◆ Stated exercise ◆
Reproduce the listing exactly, with no pictures in your copy.

Source data start

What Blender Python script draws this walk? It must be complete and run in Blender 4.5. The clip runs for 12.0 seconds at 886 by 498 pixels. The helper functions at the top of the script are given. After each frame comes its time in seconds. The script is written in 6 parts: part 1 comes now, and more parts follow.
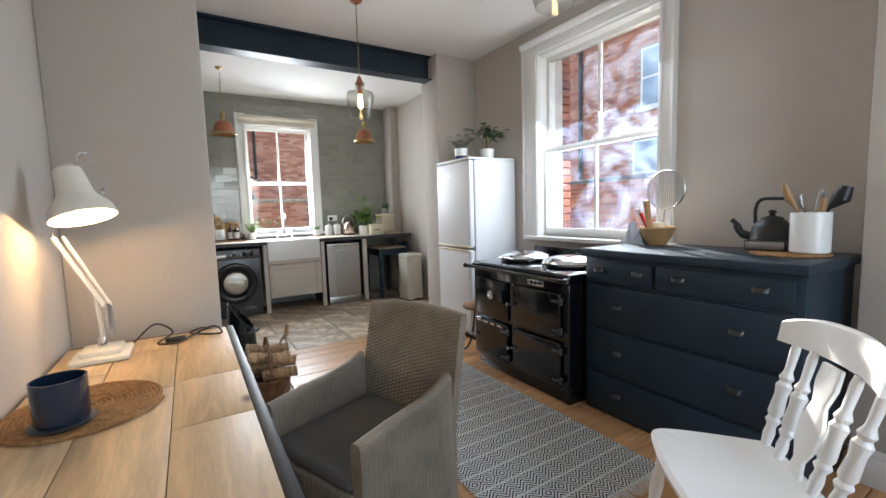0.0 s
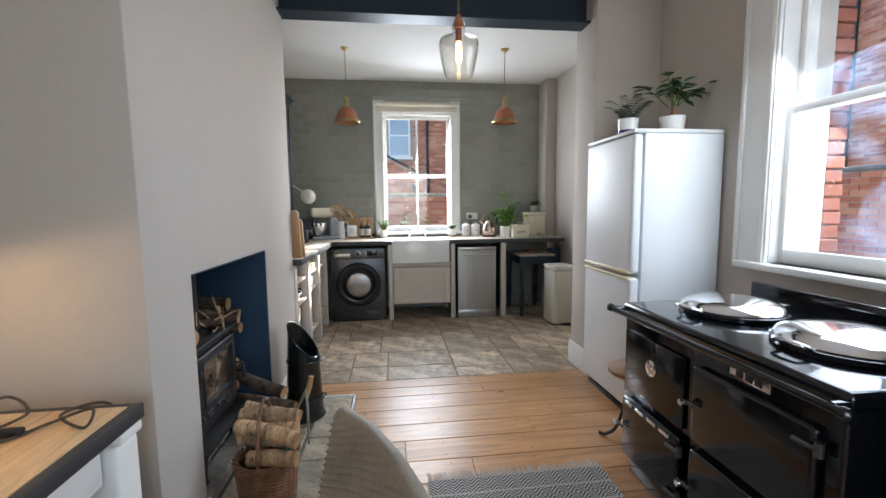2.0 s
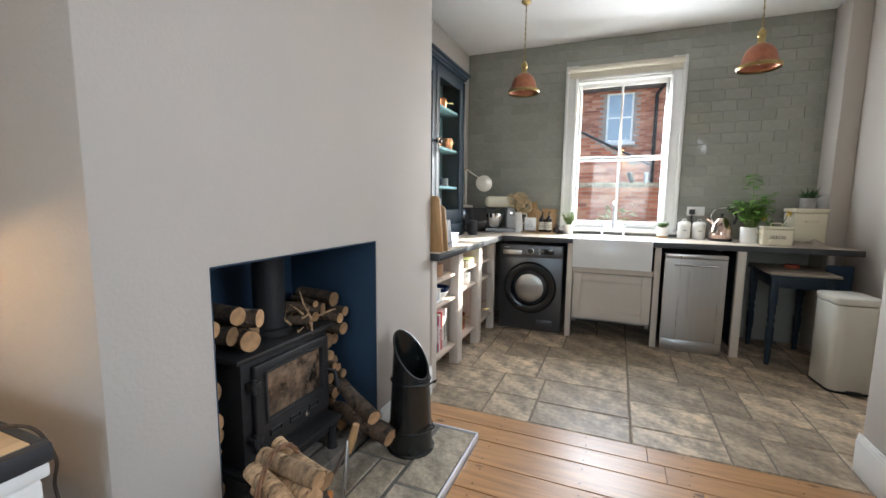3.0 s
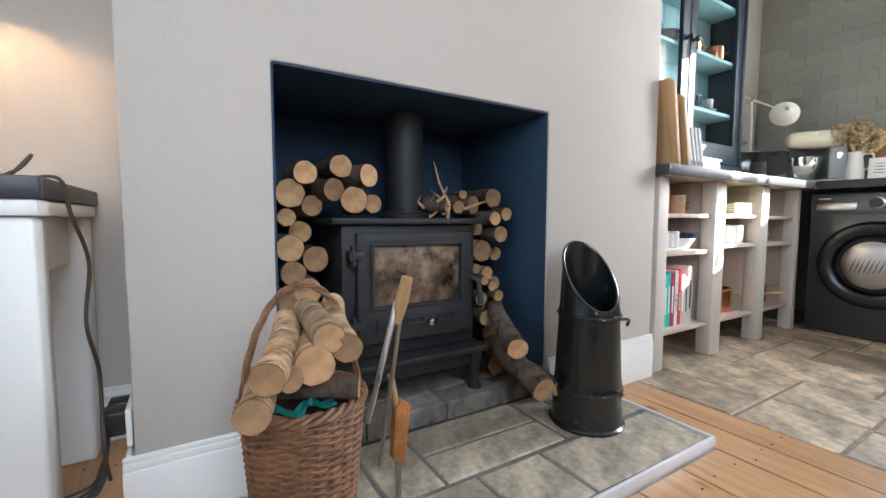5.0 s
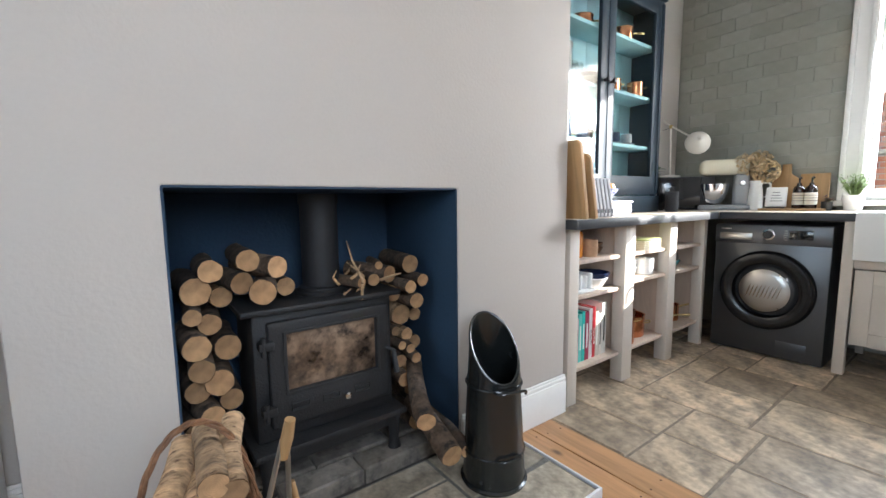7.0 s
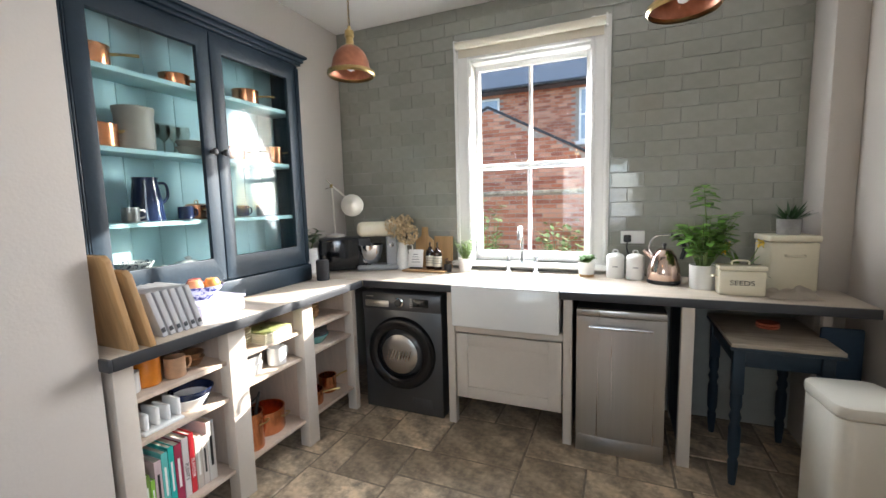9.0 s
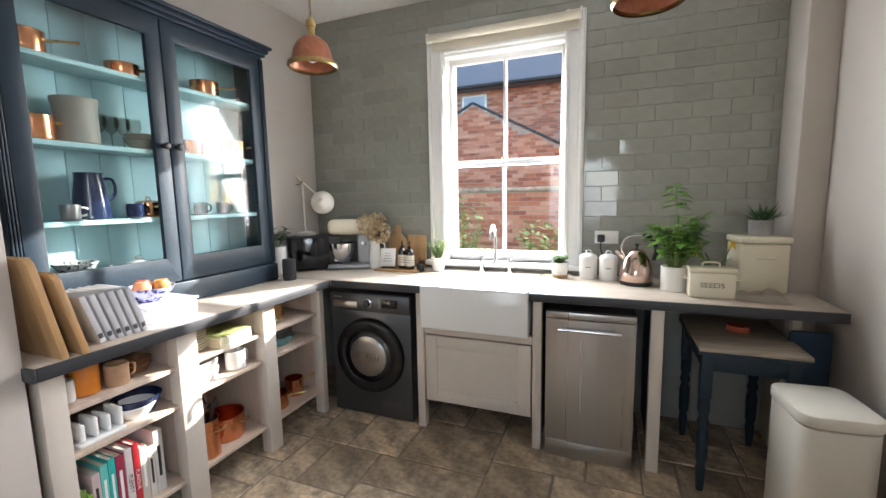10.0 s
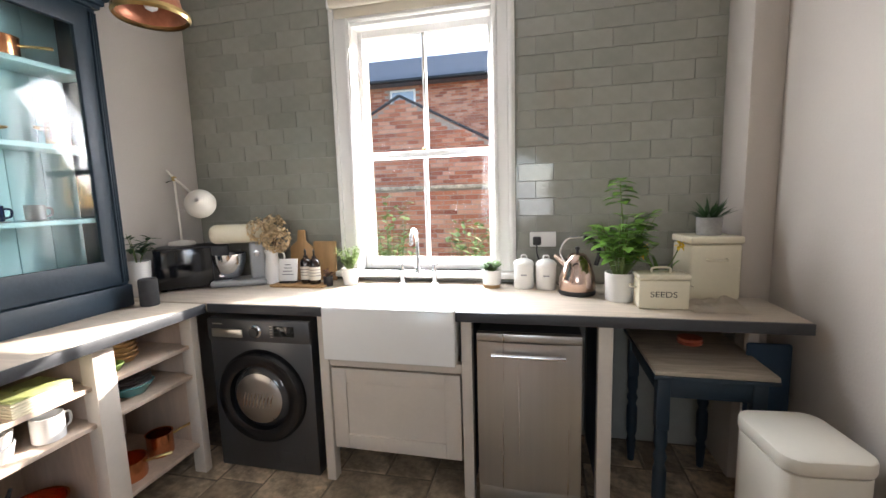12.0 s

Source data end

◆ Task answer ◆
What Blender Python script draws this walk? It must be complete and run in Blender 4.5. The clip runs for 12.0 seconds at 886 by 498 pixels. The helper functions at the top of the script are given. After each frame comes its time in seconds. The script is written in 6 parts: part 1 comes now, and more parts follow.
0.0 s
2.0 s
3.0 s
5.0 s
7.0 s
9.0 s
10.0 s
12.0 s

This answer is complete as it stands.